Катера помещались сзади под крыльями гидросамолета, мешая тонуть и позволяя подобрать экипаж. В первый раз после Аравии знакомые Лоуренса оказывали ему услугу по его воле.
«Теперь я не претендую на то, что создал эти катера. Они выросли из совместного опыта, мастерства и воображения многих людей. Но я могу (втайне) чувствовать, что они обязаны мне возможностью своего создания и принятия».[1033]
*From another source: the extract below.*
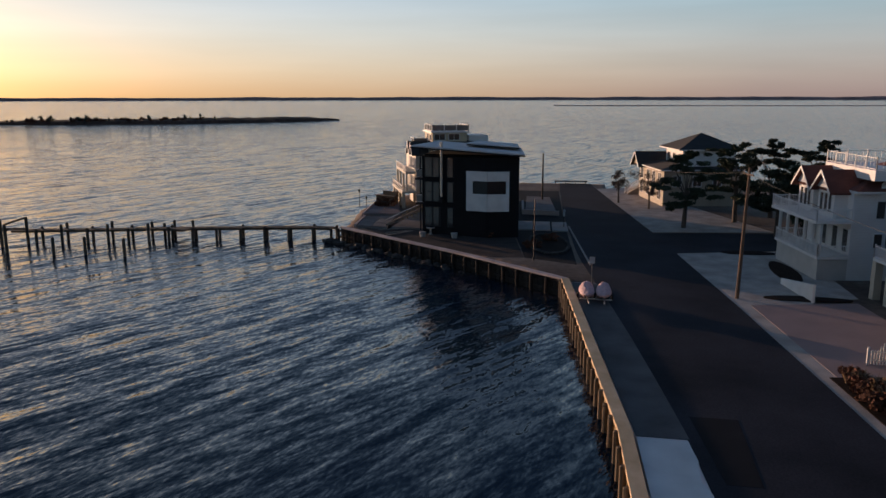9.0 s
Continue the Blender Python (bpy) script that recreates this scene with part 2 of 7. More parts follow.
OLDASPHALT = material("worn_grey_asphalt", (0.285, 0.27, 0.27), 0.9, 0.3, 0.15, 0.25, fine=12, second=(0.2, 0.195, 0.2), spec=0.08)
PATCH = material("asphalt_patch", (0.017, 0.017, 0.019), 0.85, 0.3, 0.5, 0.25, spec=0.08)
PAVING = material("dark_paved_court", (0.17, 0.138, 0.123), 0.85, 0.25, 0.3, 0.2, second=(0.165, 0.135, 0.122), spec=0.08)
CONCRETE = material("concrete", (0.36, 0.33, 0.30), 0.85, 0.2, 0.6, 0.15, spec=0.08)
OLDCONCRETE = material("grey_old_concrete", (0.19, 0.172, 0.16), 0.85, 0.25, 0.5, 0.2, spec=0.08)
PAVERS = material("rose_block_paving", (0.291, 0.214, 0.195), 0.85, 0.3, 0.4, 0.3, second=(0.28, 0.21, 0.19), spec=0.08)
GRAVEL = material("pale_gravel", (0.42, 0.37, 0.32), 0.9, 0.3, 0.5, 0.4, spec=0.08)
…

Снова возник серый кардинал. Лоуренсу было поручено проводить испытания на строительстве первого судна, а в дальнейшем надзирать за строительством последующих и направлять их на станции по всему побережью. Он жил теперь больше в людных гостиницах ВВС, чем в казарме, часто надевал гражданскую одежду: коричневую куртку, свитер-водолазку и брюки из серой фланели, круглый год, всегда с непокрытой головой. Но сама природа его работы теперь поддерживала товарищество, к которому он тяготел. В 1932 году один еженедельник сделал известным существование новых кораблей и приписал ему их планы. Он был снова направлен в Кэттуотер, но скоро возвращен на свой пост. И Адмиралтейство снабдило скоростными катерами последние модели военных кораблей; наконец, министр обороны собрался обеспечить судами такого типа всю прибрежную оборону Англии. Вслед за испанскими, китайскими, португальскими военно-морскими силами их приняли на вооружение немецкие. «Отныне ничто не мешает применению нашего решения к большим судам — кроме человеческого консерватизма, разумеется. Терпение. Теперь это не остановится».
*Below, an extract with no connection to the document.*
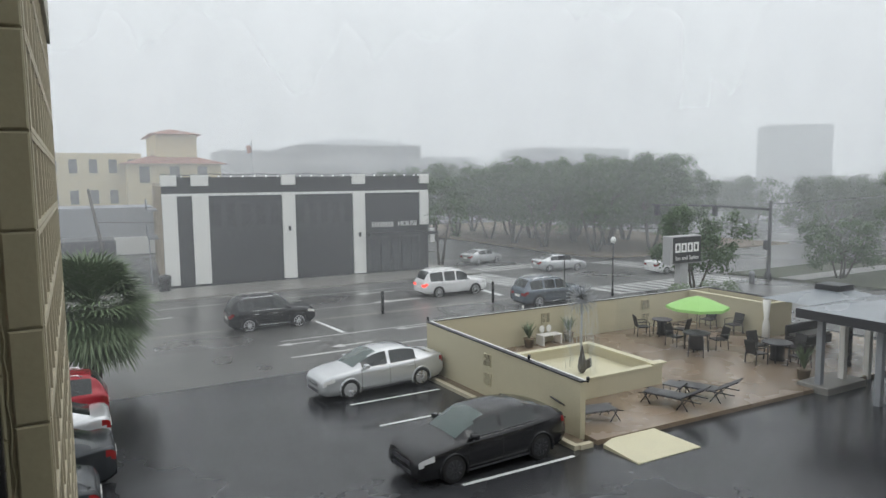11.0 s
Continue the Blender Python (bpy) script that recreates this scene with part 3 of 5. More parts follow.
# ---- black-and-white building across the street ----
def facade_house():
    h = thing("black_building", "charcoal two-storey building with white pilasters across the street", "building")
    x0, x1, y0, y1, zb, zt = 7.0, 29.85, 54.0, 82.0, gz(54) - 0.3, 7.6
    b = bmesh.new()
    box(b, x0 + 0.1, x1, y0 + 0.4, y1, zb, zt - 0.5)
    part("wall", b, M_PHSIDE, h, "weathered cream brick side walls")
    b = bmesh.new()
    box(b, x0, x1, y0, y0 + 0.4, zb, zt - 0.25)
    part("front_wall", b, M_PHBLACK, h, "charcoal painted front wall")
    b = bmesh.new()
    box(b, x0 - 0.05, x1 + 0.05, y0 - 0.18, y0 + 0.5, zt - 0.25, zt - 0.05)
    part("cornice", b, M_PHBLACK, h)
    b = bmesh.new()
    box(b, x0, x1, y0 - 0.10, y0, zt - 1.55, zt - 1.35)
    part("white_band", b, M_PHWHITE, h, "white painted band")
    pil = ((7.0, 8.1), (9.25, 10.5), (16.4, 17.5), (22.6, 23.7), (29.0, 29.85))
    for i, (a, c) in enumerate(pil):
        b = bmesh.new()
        box(b, a, c, y0 - 0.22, y0, zb + 0.55 + (0 if i < 4 else 4.15), zt - 1.55)
        part("pilaster", b, M_PHWHITE, h, "white painted pilaster")
        b = bmesh.new()
        box(b, a, c, y0 - 0.20, y0, zb, zb + 0.55)
        part("pilaster_base", b, M_PHBLACK, h)
        b = bmesh.new()
        rbox(b, a - 0.05, c + 0.05, y0 - 0.26, y0 + 0.3, zt - 0.75, zt + 0.12, 0.05)
        part("finial_block", b, M_PHWHITE, h, "scrolled white block on the parapet")
    bays = ((8.1, 9.25), (10.5, 16.4), (17.5, 22.6), (23.7, 29.0))
    for i, (a, c) in enumerate(bays):
        n = 1 if i == 0 else 5
        w = (c - a) / n
        b = bmesh.new()
        box(b, a + 0.06, c - 0.06, y0 - 0.05, y0, gz(54) + 0.45, zt - 1.75)
        part("bay_panel", b, M_PHPANEL, h, "flat charcoal infill panel")
        for k in range(n if i in (1, 2) else 0):
            b = bmesh.new()
            box(b, a + k * w + 0.22, a + (k + 1) * w - 0.22, y0 - 0.085, y0 - 0.05, 3.55, 5.35)
            pane = part("upper_window", b, M_PHGLASS, h, "painted-over upper window")
            b = bmesh.new()
            box(b, a + k * w + 0.22, a + (k + 1) * w - 0.22, y0 - 0.12, y0 - 0.085, 4.42, 4.50)
            part("meeting_rail", b, M_PHBLACK, pane)
    for a in (24.2, 25.2, 26.2, 27.2, 28.1):
        b = bmesh.new()
        rbox(b, a, a + 0.78, y0 - 0.10, y0 - 0.05, gz(54) + 0.35, 1.95, 0.02)
        part("shop_window", b, M_WINDOW, h, "dark entrance glazing")
    for px, pz in ((16.95, 3.0), (23.15, 2.2)):
        b = bmesh.new()
        rbox(b, px - 0.10, px + 0.10, y0 - 0.34, y0 - 0.22, pz, pz + 0.4, 0.03)
        part("wall_fitting", b, M_PHBLACK, h)
    b = bmesh.new()
    tube(b, [(x0 + (x1 - x0) * k / 24, y0 - 0.1, zt + 0.22 - 0.10 * abs(math.sin(k * math.pi / 4))) for k in range(25)], 0.035, 4)
    part("string_cable", b, M_PHBLACK, h, "cable strung along the parapet")
    for k in range(24):
        b = bmesh.new()
        box(b, x0 + 0.5 + k * 0.95, x0 + 0.62 + k * 0.95, y0 - 0.16, y0 - 0.05, zt - 0.05, zt + 0.07)
        part("parapet_clip", b, M_PHWHITE, h)
    # letter bars of the name over the door, and the word that follows it
    for k in range(7):
        b = bmesh.new()
        x = 24.45 + k * 0.30
        for e in (-0.075, 0.075):
            box(b, x + e - 0.028, x + e + 0.028, y0 - 0.15, y0 - 0.05, 2.98, 3.42)
        part("letter_bar", b, M_PRINTWHITE, h, "white letter-sized bar")
    words("lettering", "HOUSE", 0.60, M_PRINTWHITE, pose(27.75, y0 - 0.16, 3.2, 90), h, 0.02)
    b = bmesh.new()
    box(b, 23.8, 30.5, y0 - 0.9, y0 - 0.24, 2.2, 2.45)
    part("door_canopy", b, M_PHBLACK, h, "flat black canopy over the entrance")
    b = bmesh.new()
    box(b, 29.87, 30.3, y0 - 0.5, y0 + 0.1, 1.4, 2.7)
    part("wall_lamp", b, M_PHWHITE, h)
    for k in range(6):
        b = bmesh.new()
        box(b, x0 + 0.02, x0 + 0.1, 56.2 + k * 4.1, 57.7 + k * 4.1, 2.6, 5.4)
        part("side_window", b, M_WINDOW, h)
        b = bmesh.new()
        box(b, x0 - 0.1, x0 + 0.1, 55.0 + k * 4.1, 55.5 + k * 4.1, zb, zt - 0.8)
        part("side_pilaster", b, M_PHSIDE, h)
    b = bmesh.new()
    for zz in (2.0, 4.6):
        box(b, x0 - 1.0, x0, 63, 69, zz, zz + 0.08)
        for k in range(7):
            tube(b, ((x0 - 0.97, 63 + k, zz), (x0 - 0.97, 63 + k, zz + 1)), 0.03, 4)
        tube(b, ((x0 - 0.97, 63, zz + 1), (x0 - 0.97, 69, zz + 1)), 0.03, 4)
    tube(b, ((x0 - 0.9, 63, 2.0), (x0 - 0.9, 58, gz(58))), 0.06, 4)
    part("fire_escape", b, M_GREYB, h, "rusty metal fire escape")
    return h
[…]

В мае 1933 года в Лондон приехал Фейсал. Лоуренс, приглашенный на ужин, был остановлен у дверей дома короля суровым слугой, который ни под каким видом не хотел впускать простого рядового даже в прихожую его величества — и отступил в изумлении, увидев, как Фейсал вышел и обнял [пробел] на тротуаре. Одетый по-европейски, с почти поседевшими волосами и бородой, Фейсал теперь выглядел испанским грандом — патрицианская внешность, которую можно было сравнить с лицом его отца на портретах Греко, хотя он и не был похож на Хуссейна. Слуга видел его безупречные руки, лежащие поверх формы Лоуренса, и натруженные руки механика на изящных плечах короля. Но они больше не увиделись: одной беседы хватило для всего, что им оставалось сказать друг другу… Та же неумолимая сила, которая, быть может, снова спасала Лоуренса, отправляя в небытие все, что составляло его драму, отвергала Фейсала со всеми шекспировскими видениями, которые он нес с собой. Когда через два месяца король умер[1034], Лоуренс, снова атакованный репортерами, пустил их по тщательно подготовленному ложному следу, на остров Уайт, и думал в поезде, уносившем его от них: «Теперь за него можно быть спокойным»[1035]. Так велико еще было его недоверие к жизни, что почти всякая смерть казалась ему избавлением.
1035
Письмо сэру Уильяму Ротенстайну от 20 октября 1932 года. На самом деле Лоуренс писал своему другу больше чем через девять месяцев после смерти Фейсала, и не о Фейсале, а о Хогарте, Гарди и, в будущем, Бернарде Шоу: «Все закончилось, и они ушли, не дрогнув: за них можно быть спокойными» (The Letters of T. E. Lawrence, стр.749).